Wilhelm Lehmbruck (1881-1919) is one of the most important German sculptors of the 20th century. His oeuvre includes about 100 sculptures, more than 1000 drawings, 80 paintings and large-format drawings and 200 prints. This versatility and the experimentation with different techniques and materials are characteristic of the generation of Expressionists. Based on its own extensive holdings, the exhibition at the Staatsgalerie will trace Wilhelm Lehmbruck's working methods and show cut versions of his most important sculptures, such as the Große Sinnende, the Emporsteigende Jüngling, the Große Stehende, and the Kniende. Among German artists, Lehmbruck was one of the first to use not only traditional materials such as bronze and marble, but also materials that were highly innovative in his time, such as terracotta, stone/cement casting, and stucco casting for his works. Whether this different materiality within his sculptures can be attributed to a conscious decision in terms of content and aesthetics or to considerably lower production costs is one of the most difficult questions to resolve in Lehmbruck research.
Accompanying the exhibition "Wilhelm Lehmbruck. Variation and Perfection" in the Staatsgalerie, works on paper by Wilhelm Lehmbruck are presented in the Graphik-Kabinett.

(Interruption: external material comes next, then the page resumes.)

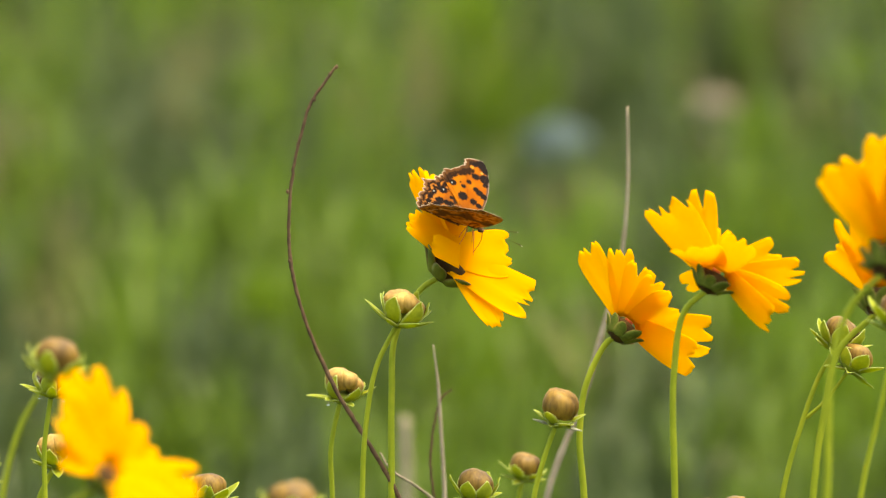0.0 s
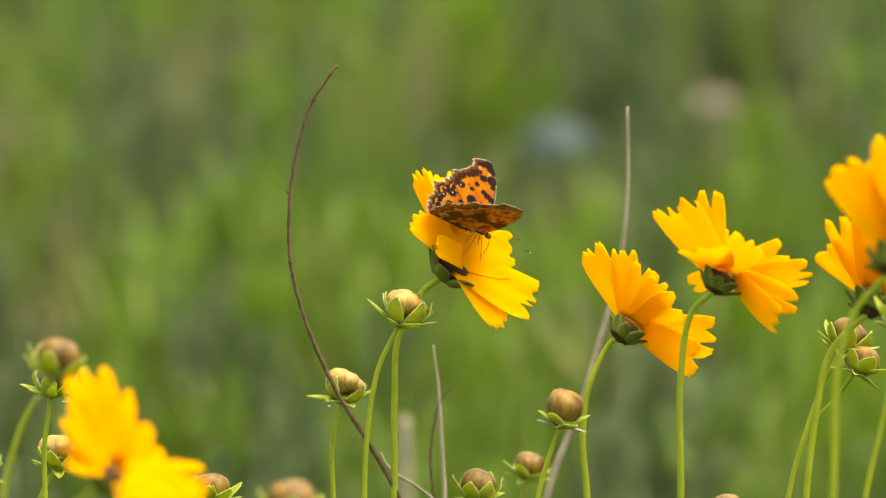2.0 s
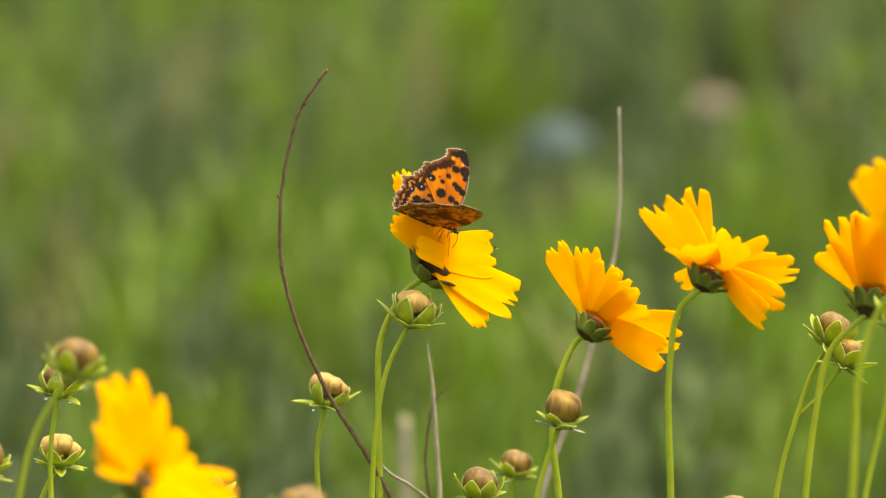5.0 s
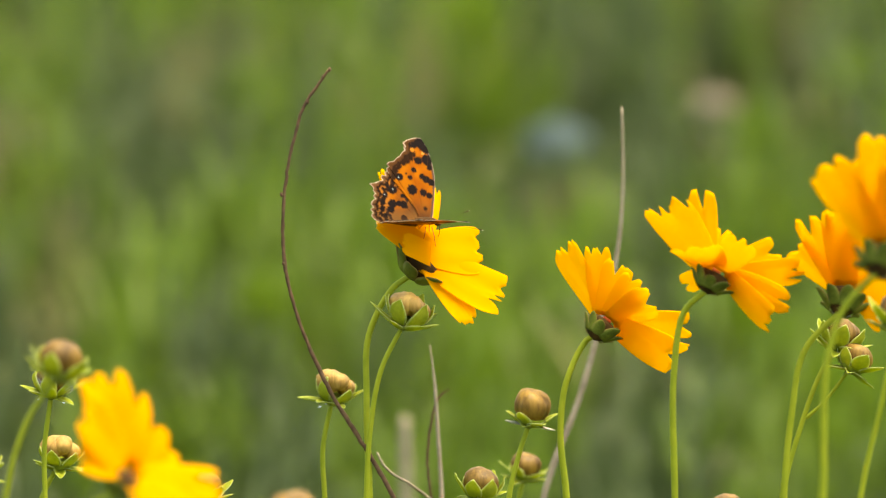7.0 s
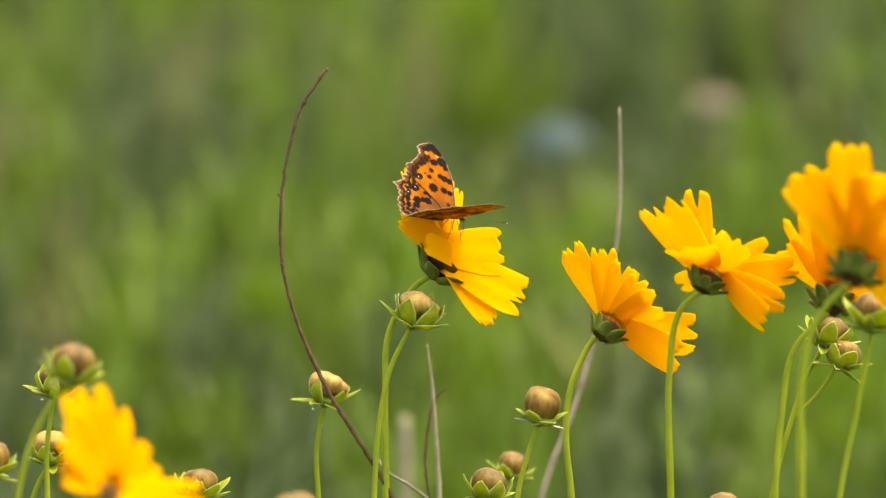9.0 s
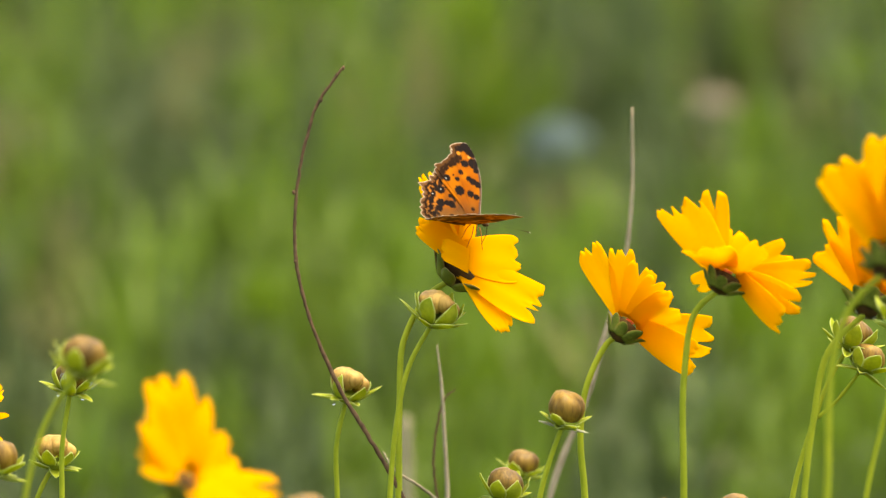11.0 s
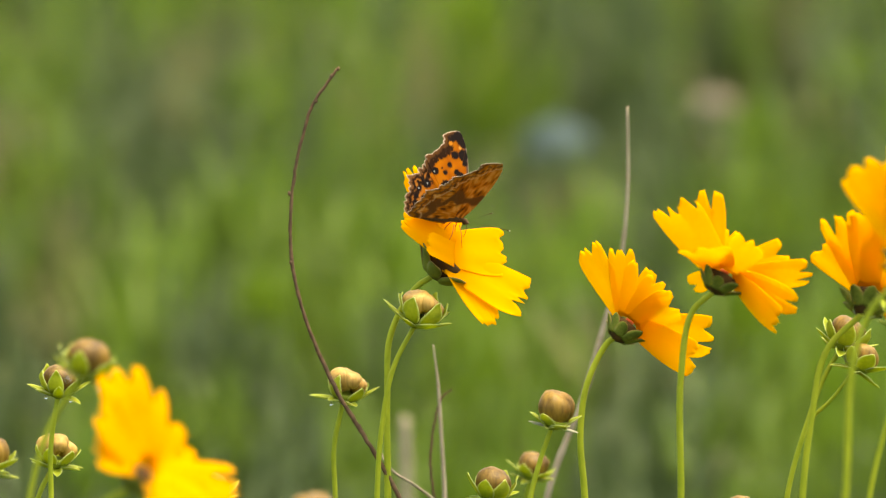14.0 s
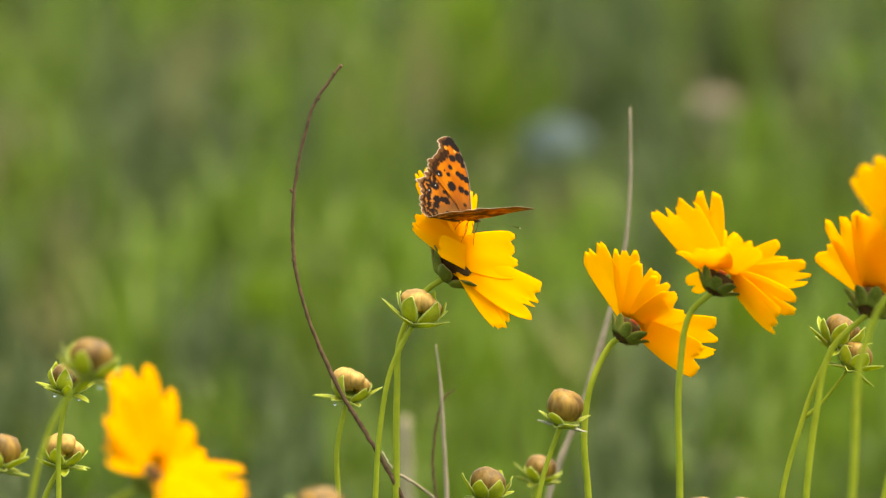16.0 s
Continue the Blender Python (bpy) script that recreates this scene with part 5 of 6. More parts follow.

The occasion for both exhibitions is the purchase of a group of three sculptures, 20 drawings and 49 prints that have been on loan to the Staatsgalerie collection since 1960. The museum succeeded in convincing the owners to permanently transfer the works to the collection. With the help of various partners, the Museumsstiftung Baden-Württemberg, the Kulturstiftung der Länder and the Ernst von Siemens Kunststiftung, the financial feat of a purchase has been accomplished.